FACT: After 1925 when federal courts first began to apply the First Amendment to state flag statutes, the U.S. Supreme Court repeatedly and consistently struck down different flag statutes for the same fundamental First Amendment principles cited in its 1989 and 1990 flag rulings. Whether the flag statute involved flying a “red flag” or saluting the U.S. flag, the Supreme Court ruled in 1931 and 1943 that non-verbal, peaceful use of a flag was a form of expression protected by the First Amendment when used to convey a political or religious message. (See attached list of significant First Amendment flag decisions). The 1989 and 1990 flag rulings directly cite and rely upon this unbroken chain of legal precedent. Contrary to amendment proponents’ claims, if the Supreme Court had not struck down the convictions in the 1989 and 1990 flag cases, involving non-verbal, peaceful use of the flag as a form of political protest, it would have been a radical departure from well-established, fundamental First Amendment law.

Significant First Amendment Decisions Involving Flag Statutes Before 1989

* In 1925 in Gitlow v. New York, the Supreme Court decided for the first time that the First Amendment applies to state laws restricting First Amendment rights, not just federal laws.

* In 1931 in Stromberg v. California, the U.S. Supreme Court ruled that a state law prohibiting the display of a “red flag” violated the First Amendment. The Court ruled that the display of a flag was symbolic speech and when displayed as part of “peaceful and orderly opposition” to government policy was protected expression under the First Amendment. As Professor Goldstein points out, to have ruled otherwise would have permitted southern states to legally ban display of the U.S. flag after the Civil War.

* In 1943 in West Virginia Board of Educ. v. Barnette, the Supreme Court ruled that a state law requiring students to salute the U.S. flag in public schools violated the First Amendment’s prohibition on compelling expression, which, as in Stromberg, was non-verbal and symbolic in nature. Jehovah’s Witnesses opposed saluting the flag for religious reasons and many of their children were expelled from school for failing to do so. In an eloquent opinion that along with Stromberg formed the basis for the 1989 and 1990 flag rulings, Supreme Court Justice Robert Jackson wrote: “Freedom to differ is not limited to things that do not matter much. That would be a mere shadow of freedom. The test of its substance is the right to differ as to things that touch the heart of the existing order. If there is any fixed star in our constitutional constellation it is that no official, high or petty, can prescribe what shall be orthodox in politics, nationalism, religion or other matters of opinion.”

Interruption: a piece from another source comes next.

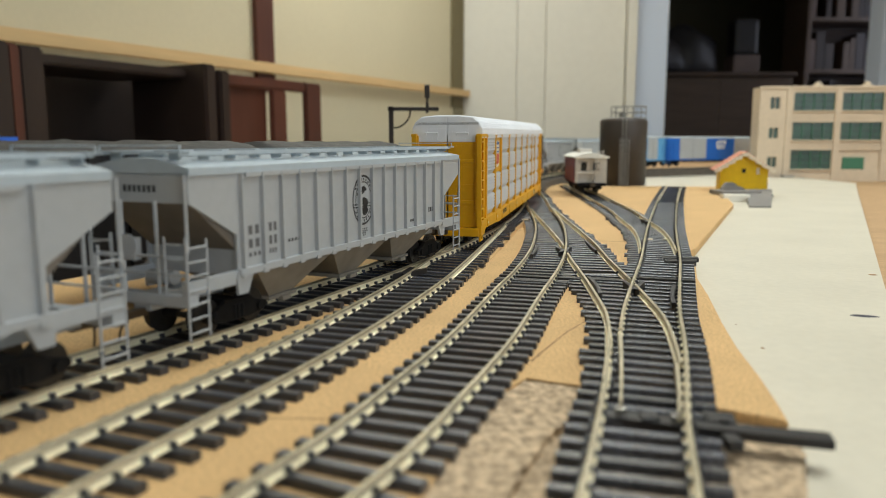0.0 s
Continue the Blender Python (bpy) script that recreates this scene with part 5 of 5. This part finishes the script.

* In the 1969 case Street v. New York, the U.S. Supreme Court overturned the conviction of black veteran Sydney Street, who had received the Bronze Star for heroism during World War II and burned his own treasured flag in protest after hearing that civil rights activist James Meredith was shot during a voter registration march in the South. Street declared to police, “If they let that happen to Meredith we don’t need an American flag.” In overturning his conviction, the Court stated, “It is firmly settled that under our Constitution the public expression of ideas may not be prohibited merely because the ideas are themselves offensive to some of their hearers,” including the expression of “distasteful” or “defiant or contemptuous” messages.

* In 1974 in Smith v. Goguen, the U.S. Supreme Court overturned the conviction of a teenager who wore a flag patch on his pants, ruling as unconstitutionally vague a Massachusetts law prohibiting treating the flag “contemptuously.”

* In 1974 in Spence v. Washington, the U.S. Supreme Court overturned the conviction of a 23 year old who had taped a removable peace symbol on his privately owned flag and displayed the flag outside his apartment window. The Court ruled that flying the flag with the peace symbol communicated a message protected under the First Amendment and that Washington State’s “improper use” flag law had been unconstitutionally applied to this expression.